- Theatrical release poster
- Catalan: Menu degustació
- Directed by: Roger Gual
- Written by: Roger Gual Javier Calvo
- Story by: Silvia González Laá
- Produced by: David Matamoros; Tristan Orpenlynch; Aoife O'Sullivan;
- Starring: Jan Cornet; Claudia Bassols; Vicenta Ndongo; Andrew Tarbet; Togo Igawa; Fionnula Flanagan; Stephen Rea; Marta Torné; Santi Millán; Nancys Rubias;
- Cinematography: Emili Guirao
- Edited by: Alberto de Toro
- Music by: Stephen McKeon
- Production companies: Zentropa Spain Subotica
- Distributed by: Alfa Pictures (es)
- Release dates: April 2013 (Málaga); 14 June 2013 (Spain);
- Running time: 84 minutes
- Countries: Spain Ireland
- Languages: Catalan; Spanish; English; Japanese;

= Tasting Menu (film) =

Tasting Menu (Menú degustació) is a 2013 Spanish-Irish comedy film directed by Roger Gual. It stars Jan Cornet and Claudia Bassols. Vicenta Ndongo, Andrew Tarbet, Togo Igawa, Fionnula Flanagan, and Stephen Rea appear in supporting roles. It is set in a restaurant of the Costa Brava. It features dialogue in Catalan, Spanish, English, and Japanese.

==Release==
The film premiered at the Málaga Film Festival in April 2013. Distributed by Alfa Pictures, it was released in Spain on June 14, 2013. In April 2013, it was announced that Magnolia Pictures acquired U.S. distribution rights to the film. The film was released in U.S. theaters on April 18, 2014.
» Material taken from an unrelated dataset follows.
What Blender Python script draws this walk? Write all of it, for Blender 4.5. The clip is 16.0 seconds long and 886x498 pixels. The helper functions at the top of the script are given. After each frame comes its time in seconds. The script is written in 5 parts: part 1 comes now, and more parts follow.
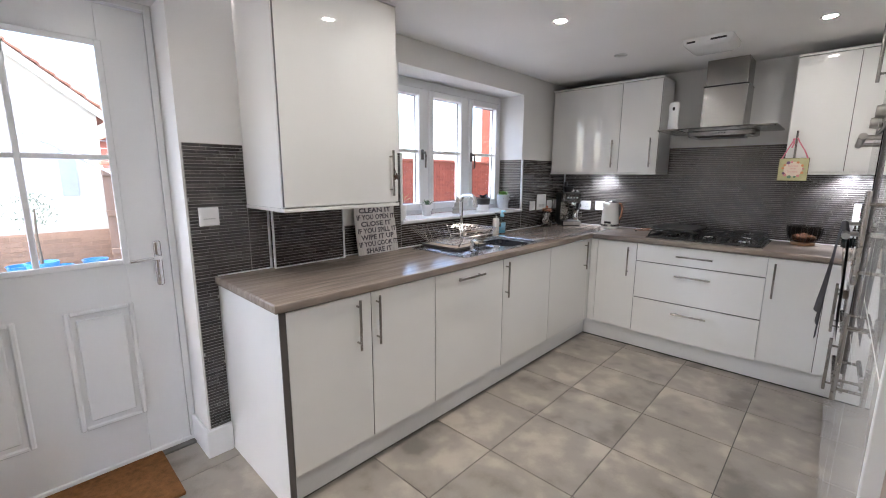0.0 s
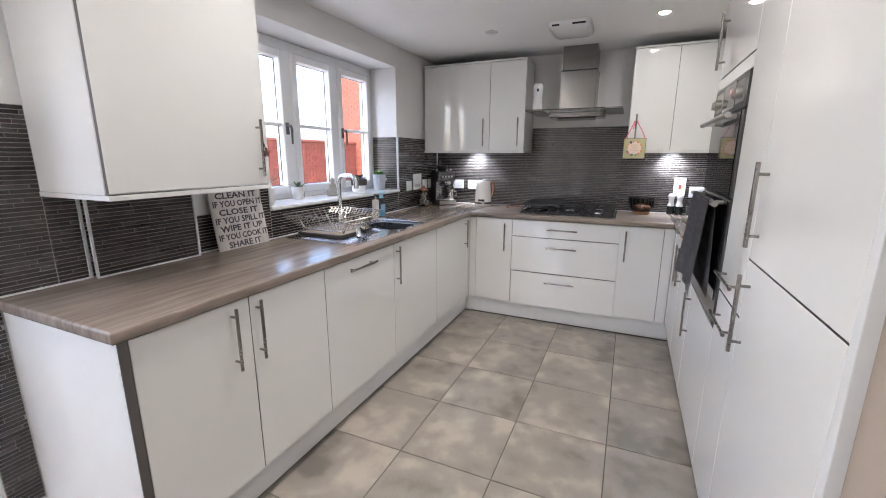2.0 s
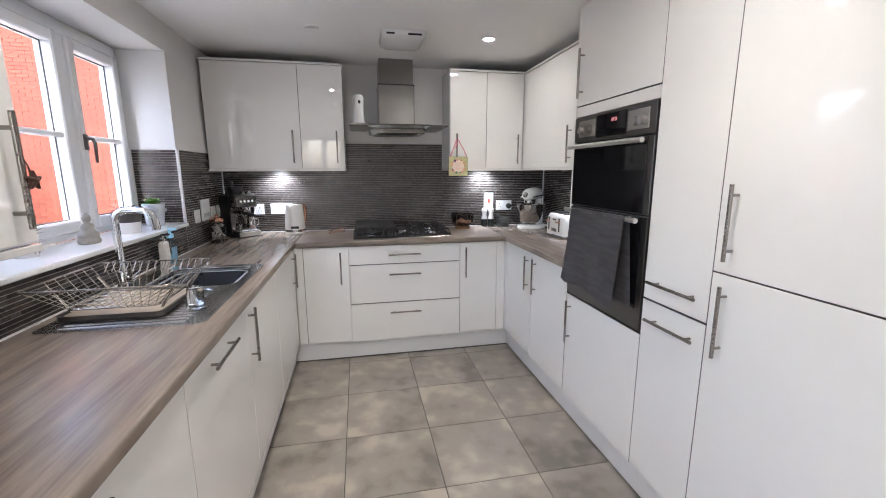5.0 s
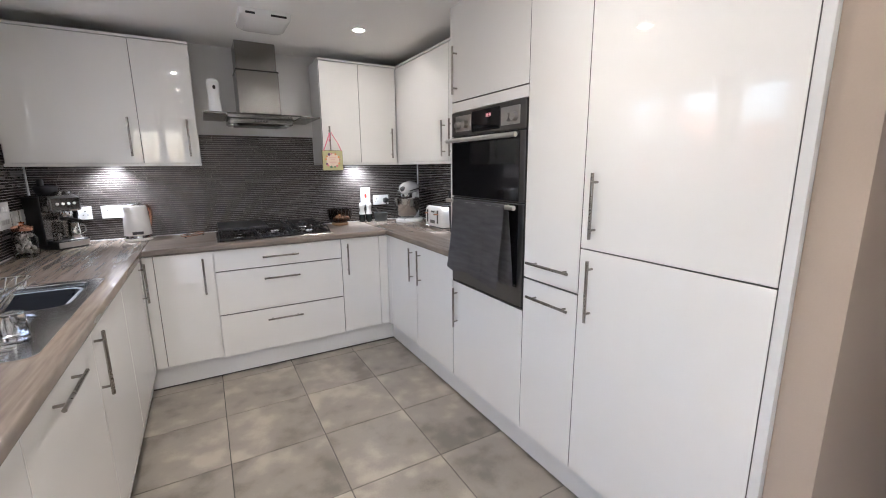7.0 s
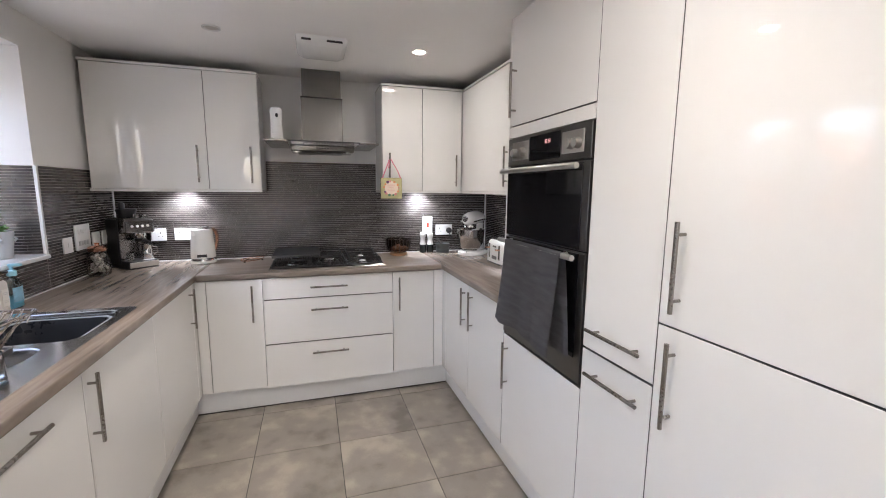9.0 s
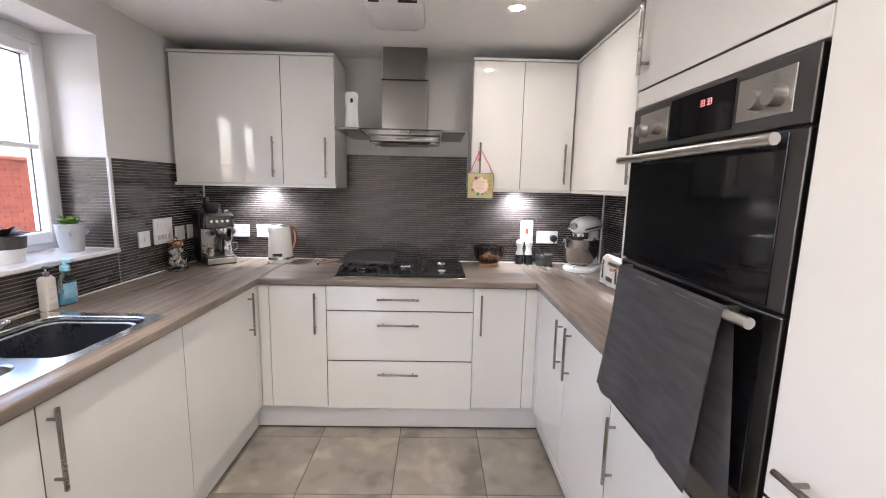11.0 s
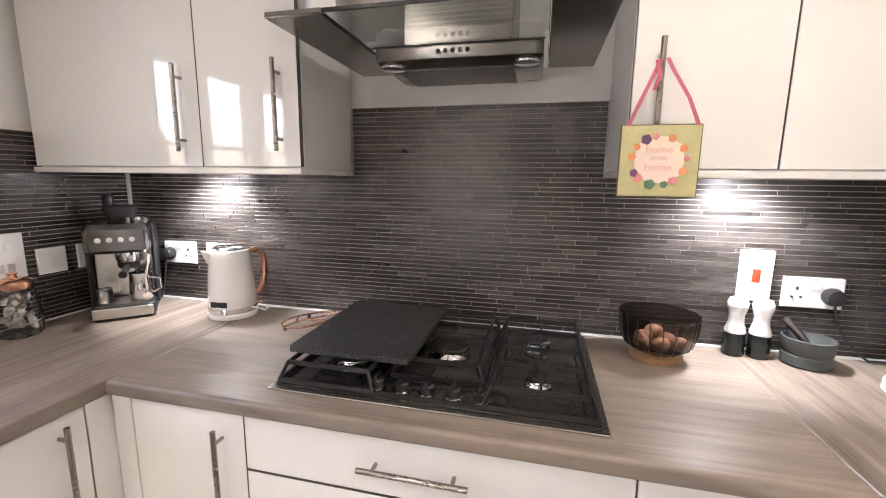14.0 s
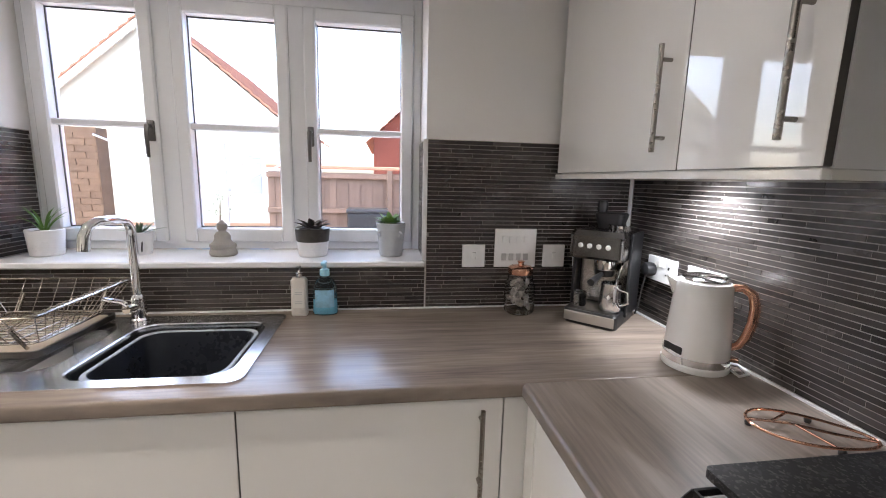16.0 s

This film, translated by Andrey Efremov, was shown in Moscow, Russia, as part of the 35th Moscow International Film Festival in June 2013.

==Reception==
The film has a 17% rating on Rotten Tomatoes based on 18 reviews.

Susan Wloszczyna of RogerEbert.com awarded the film two stars and wrote, "Yet nothing truly creates any emotional waves, and little seems at stake, no matter what potential disaster might seem to be in the offing."
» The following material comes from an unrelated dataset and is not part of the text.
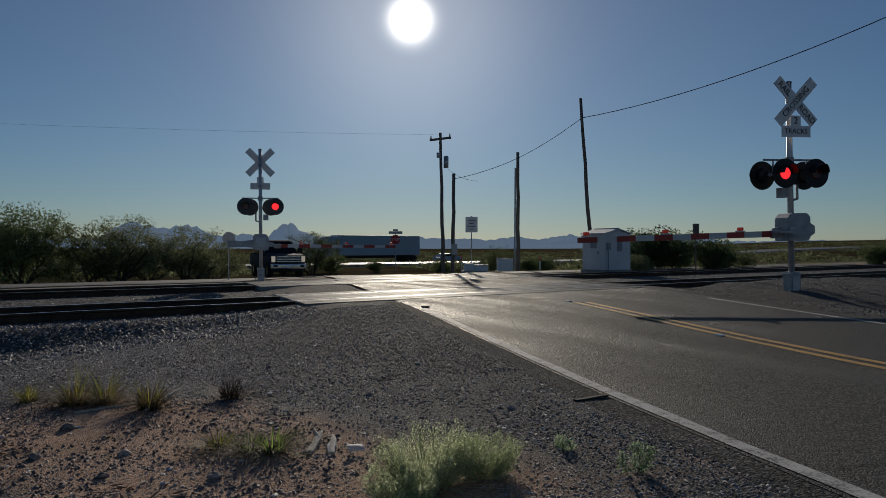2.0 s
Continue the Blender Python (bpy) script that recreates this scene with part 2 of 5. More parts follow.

Justin Chang of Variety gave the film a negative review and wrote, "This relentlessly mediocre ensemble dramedy features several of the least compelling dinner guests in recent memory."

Clayton Dillard of Slant Magazine awarded the film half a star out of four and wrote, "There’s a sinister, even insidious quality to a film that insists upon using incessant food montages not as a source of passion, but fodder for class-based self-congratulation."

Mike D'Angelo of The A.V. Club graded the film a D+ and wrote, "Among other demerits, this is the rare foodie movie that doesn’t seem to care much about food."

Jonathan Holland of The Hollywood Reporter also gave the film a negative review and wrote, "Deliberately insubstantial, sometimes savory, sometimes tasteless and ultimately dissatisfying, Tasting Menu is the filmic equivalent of its title."